* EXERCISE: Give every line below again, exactly.

* MATERIAL PROVIDED:
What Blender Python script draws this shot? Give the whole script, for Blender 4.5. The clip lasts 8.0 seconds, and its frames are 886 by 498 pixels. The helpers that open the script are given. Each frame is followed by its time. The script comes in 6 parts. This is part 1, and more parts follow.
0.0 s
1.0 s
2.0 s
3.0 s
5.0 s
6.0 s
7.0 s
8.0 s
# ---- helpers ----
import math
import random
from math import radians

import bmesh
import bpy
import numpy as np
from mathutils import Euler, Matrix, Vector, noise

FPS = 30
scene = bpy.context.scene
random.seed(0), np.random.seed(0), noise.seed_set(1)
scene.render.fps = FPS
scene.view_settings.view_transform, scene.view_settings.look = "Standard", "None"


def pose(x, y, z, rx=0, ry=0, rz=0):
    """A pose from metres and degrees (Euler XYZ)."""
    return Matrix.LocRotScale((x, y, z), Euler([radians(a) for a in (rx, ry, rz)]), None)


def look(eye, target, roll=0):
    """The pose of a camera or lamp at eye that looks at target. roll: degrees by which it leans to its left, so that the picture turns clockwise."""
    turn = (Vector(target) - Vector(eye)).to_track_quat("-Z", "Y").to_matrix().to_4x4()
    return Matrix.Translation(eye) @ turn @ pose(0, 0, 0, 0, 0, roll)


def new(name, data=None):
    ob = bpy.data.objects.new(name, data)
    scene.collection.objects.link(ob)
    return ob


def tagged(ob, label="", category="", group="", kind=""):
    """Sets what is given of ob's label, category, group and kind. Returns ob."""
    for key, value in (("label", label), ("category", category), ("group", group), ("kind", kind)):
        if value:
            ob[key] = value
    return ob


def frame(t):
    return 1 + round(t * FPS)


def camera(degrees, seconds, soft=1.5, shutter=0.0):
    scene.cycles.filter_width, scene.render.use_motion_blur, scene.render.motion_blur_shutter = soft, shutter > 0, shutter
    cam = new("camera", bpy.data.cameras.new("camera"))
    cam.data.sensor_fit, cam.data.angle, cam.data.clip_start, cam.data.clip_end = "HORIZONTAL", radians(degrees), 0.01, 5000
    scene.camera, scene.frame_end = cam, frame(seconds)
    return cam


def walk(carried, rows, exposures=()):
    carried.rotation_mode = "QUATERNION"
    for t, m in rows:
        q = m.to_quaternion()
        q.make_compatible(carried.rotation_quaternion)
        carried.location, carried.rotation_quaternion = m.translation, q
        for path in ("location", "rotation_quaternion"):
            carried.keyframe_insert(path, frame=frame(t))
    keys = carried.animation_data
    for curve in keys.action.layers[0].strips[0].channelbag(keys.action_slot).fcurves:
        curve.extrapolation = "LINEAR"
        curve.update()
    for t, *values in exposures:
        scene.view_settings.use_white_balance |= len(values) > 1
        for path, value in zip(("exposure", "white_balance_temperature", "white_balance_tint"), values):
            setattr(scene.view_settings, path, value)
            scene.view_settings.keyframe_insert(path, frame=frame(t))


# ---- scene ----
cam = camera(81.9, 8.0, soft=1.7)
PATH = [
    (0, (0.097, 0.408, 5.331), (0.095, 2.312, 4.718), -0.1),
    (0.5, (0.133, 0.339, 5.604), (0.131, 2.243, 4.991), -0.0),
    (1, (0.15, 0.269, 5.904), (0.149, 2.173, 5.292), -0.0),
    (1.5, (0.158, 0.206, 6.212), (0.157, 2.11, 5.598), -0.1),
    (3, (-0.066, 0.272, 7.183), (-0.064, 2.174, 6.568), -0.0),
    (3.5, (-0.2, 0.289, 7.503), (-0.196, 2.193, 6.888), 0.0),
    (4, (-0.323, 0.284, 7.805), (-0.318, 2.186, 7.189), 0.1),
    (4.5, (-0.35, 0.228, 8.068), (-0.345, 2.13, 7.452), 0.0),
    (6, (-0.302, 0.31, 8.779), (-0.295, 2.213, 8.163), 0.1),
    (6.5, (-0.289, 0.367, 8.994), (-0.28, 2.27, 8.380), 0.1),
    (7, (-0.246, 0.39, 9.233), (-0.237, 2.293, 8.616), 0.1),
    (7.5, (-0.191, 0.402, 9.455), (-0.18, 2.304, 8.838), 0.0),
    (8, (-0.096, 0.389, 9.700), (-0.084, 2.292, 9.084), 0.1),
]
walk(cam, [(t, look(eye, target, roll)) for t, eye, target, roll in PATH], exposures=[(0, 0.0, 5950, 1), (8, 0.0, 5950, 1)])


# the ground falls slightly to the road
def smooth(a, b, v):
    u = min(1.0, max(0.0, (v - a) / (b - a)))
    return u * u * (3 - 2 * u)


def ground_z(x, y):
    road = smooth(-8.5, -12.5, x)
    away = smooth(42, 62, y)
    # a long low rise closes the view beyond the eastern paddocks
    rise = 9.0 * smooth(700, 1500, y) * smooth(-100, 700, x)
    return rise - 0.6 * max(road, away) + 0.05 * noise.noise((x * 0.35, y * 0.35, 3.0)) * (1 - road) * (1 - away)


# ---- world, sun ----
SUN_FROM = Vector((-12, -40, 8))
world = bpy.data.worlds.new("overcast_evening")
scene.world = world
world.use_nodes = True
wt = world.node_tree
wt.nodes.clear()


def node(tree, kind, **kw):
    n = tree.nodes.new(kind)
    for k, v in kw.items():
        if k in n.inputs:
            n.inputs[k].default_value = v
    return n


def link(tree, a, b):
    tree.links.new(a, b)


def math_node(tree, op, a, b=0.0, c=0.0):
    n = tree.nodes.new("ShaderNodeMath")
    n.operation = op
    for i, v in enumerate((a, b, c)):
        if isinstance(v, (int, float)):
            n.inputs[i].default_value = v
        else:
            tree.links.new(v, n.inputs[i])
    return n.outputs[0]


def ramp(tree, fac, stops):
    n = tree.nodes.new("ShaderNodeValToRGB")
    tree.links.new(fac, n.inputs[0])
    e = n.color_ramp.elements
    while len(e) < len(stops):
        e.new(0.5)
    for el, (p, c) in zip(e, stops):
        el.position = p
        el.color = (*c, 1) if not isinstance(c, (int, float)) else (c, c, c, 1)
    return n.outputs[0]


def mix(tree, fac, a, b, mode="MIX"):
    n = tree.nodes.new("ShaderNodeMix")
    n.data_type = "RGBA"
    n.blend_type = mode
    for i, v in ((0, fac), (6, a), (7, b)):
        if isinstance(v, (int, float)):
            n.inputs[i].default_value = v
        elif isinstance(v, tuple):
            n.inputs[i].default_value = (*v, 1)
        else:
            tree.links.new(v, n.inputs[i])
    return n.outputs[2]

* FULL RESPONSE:
What Blender Python script draws this shot? Give the whole script, for Blender 4.5. The clip lasts 8.0 seconds, and its frames are 886 by 498 pixels. The helpers that open the script are given. Each frame is followed by its time. The script comes in 6 parts. This is part 1, and more parts follow.
0.0 s
1.0 s
2.0 s
3.0 s
5.0 s
6.0 s
7.0 s
8.0 s
# ---- helpers ----
import math
import random
from math import radians

import bmesh
import bpy
import numpy as np
from mathutils import Euler, Matrix, Vector, noise

FPS = 30
scene = bpy.context.scene
random.seed(0), np.random.seed(0), noise.seed_set(1)
scene.render.fps = FPS
scene.view_settings.view_transform, scene.view_settings.look = "Standard", "None"


def pose(x, y, z, rx=0, ry=0, rz=0):
    """A pose from metres and degrees (Euler XYZ)."""
    return Matrix.LocRotScale((x, y, z), Euler([radians(a) for a in (rx, ry, rz)]), None)


def look(eye, target, roll=0):
    """The pose of a camera or lamp at eye that looks at target. roll: degrees by which it leans to its left, so that the picture turns clockwise."""
    turn = (Vector(target) - Vector(eye)).to_track_quat("-Z", "Y").to_matrix().to_4x4()
    return Matrix.Translation(eye) @ turn @ pose(0, 0, 0, 0, 0, roll)


def new(name, data=None):
    ob = bpy.data.objects.new(name, data)
    scene.collection.objects.link(ob)
    return ob


def tagged(ob, label="", category="", group="", kind=""):
    """Sets what is given of ob's label, category, group and kind. Returns ob."""
    for key, value in (("label", label), ("category", category), ("group", group), ("kind", kind)):
        if value:
            ob[key] = value
    return ob


def frame(t):
    return 1 + round(t * FPS)


def camera(degrees, seconds, soft=1.5, shutter=0.0):
    scene.cycles.filter_width, scene.render.use_motion_blur, scene.render.motion_blur_shutter = soft, shutter > 0, shutter
    cam = new("camera", bpy.data.cameras.new("camera"))
    cam.data.sensor_fit, cam.data.angle, cam.data.clip_start, cam.data.clip_end = "HORIZONTAL", radians(degrees), 0.01, 5000
    scene.camera, scene.frame_end = cam, frame(seconds)
    return cam


def walk(carried, rows, exposures=()):
    carried.rotation_mode = "QUATERNION"
    for t, m in rows:
        q = m.to_quaternion()
        q.make_compatible(carried.rotation_quaternion)
        carried.location, carried.rotation_quaternion = m.translation, q
        for path in ("location", "rotation_quaternion"):
            carried.keyframe_insert(path, frame=frame(t))
    keys = carried.animation_data
    for curve in keys.action.layers[0].strips[0].channelbag(keys.action_slot).fcurves:
        curve.extrapolation = "LINEAR"
        curve.update()
    for t, *values in exposures:
        scene.view_settings.use_white_balance |= len(values) > 1
        for path, value in zip(("exposure", "white_balance_temperature", "white_balance_tint"), values):
            setattr(scene.view_settings, path, value)
            scene.view_settings.keyframe_insert(path, frame=frame(t))


# ---- scene ----
cam = camera(81.9, 8.0, soft=1.7)
PATH = [
    (0, (0.097, 0.408, 5.331), (0.095, 2.312, 4.718), -0.1),
    (0.5, (0.133, 0.339, 5.604), (0.131, 2.243, 4.991), -0.0),
    (1, (0.15, 0.269, 5.904), (0.149, 2.173, 5.292), -0.0),
    (1.5, (0.158, 0.206, 6.212), (0.157, 2.11, 5.598), -0.1),
    (3, (-0.066, 0.272, 7.183), (-0.064, 2.174, 6.568), -0.0),
    (3.5, (-0.2, 0.289, 7.503), (-0.196, 2.193, 6.888), 0.0),
    (4, (-0.323, 0.284, 7.805), (-0.318, 2.186, 7.189), 0.1),
    (4.5, (-0.35, 0.228, 8.068), (-0.345, 2.13, 7.452), 0.0),
    (6, (-0.302, 0.31, 8.779), (-0.295, 2.213, 8.163), 0.1),
    (6.5, (-0.289, 0.367, 8.994), (-0.28, 2.27, 8.380), 0.1),
    (7, (-0.246, 0.39, 9.233), (-0.237, 2.293, 8.616), 0.1),
    (7.5, (-0.191, 0.402, 9.455), (-0.18, 2.304, 8.838), 0.0),
    (8, (-0.096, 0.389, 9.700), (-0.084, 2.292, 9.084), 0.1),
]
walk(cam, [(t, look(eye, target, roll)) for t, eye, target, roll in PATH], exposures=[(0, 0.0, 5950, 1), (8, 0.0, 5950, 1)])


# the ground falls slightly to the road
def smooth(a, b, v):
    u = min(1.0, max(0.0, (v - a) / (b - a)))
    return u * u * (3 - 2 * u)


def ground_z(x, y):
    road = smooth(-8.5, -12.5, x)
    away = smooth(42, 62, y)
    # a long low rise closes the view beyond the eastern paddocks
    rise = 9.0 * smooth(700, 1500, y) * smooth(-100, 700, x)
    return rise - 0.6 * max(road, away) + 0.05 * noise.noise((x * 0.35, y * 0.35, 3.0)) * (1 - road) * (1 - away)


# ---- world, sun ----
SUN_FROM = Vector((-12, -40, 8))
world = bpy.data.worlds.new("overcast_evening")
scene.world = world
world.use_nodes = True
wt = world.node_tree
wt.nodes.clear()


def node(tree, kind, **kw):
    n = tree.nodes.new(kind)
    for k, v in kw.items():
        if k in n.inputs:
            n.inputs[k].default_value = v
    return n


def link(tree, a, b):
    tree.links.new(a, b)


def math_node(tree, op, a, b=0.0, c=0.0):
    n = tree.nodes.new("ShaderNodeMath")
    n.operation = op
    for i, v in enumerate((a, b, c)):
        if isinstance(v, (int, float)):
            n.inputs[i].default_value = v
        else:
            tree.links.new(v, n.inputs[i])
    return n.outputs[0]


def ramp(tree, fac, stops):
    n = tree.nodes.new("ShaderNodeValToRGB")
    tree.links.new(fac, n.inputs[0])
    e = n.color_ramp.elements
    while len(e) < len(stops):
        e.new(0.5)
    for el, (p, c) in zip(e, stops):
        el.position = p
        el.color = (*c, 1) if not isinstance(c, (int, float)) else (c, c, c, 1)
    return n.outputs[0]


def mix(tree, fac, a, b, mode="MIX"):
    n = tree.nodes.new("ShaderNodeMix")
    n.data_type = "RGBA"
    n.blend_type = mode
    for i, v in ((0, fac), (6, a), (7, b)):
        if isinstance(v, (int, float)):
            n.inputs[i].default_value = v
        elif isinstance(v, tuple):
            n.inputs[i].default_value = (*v, 1)
        else:
            tree.links.new(v, n.inputs[i])
    return n.outputs[2]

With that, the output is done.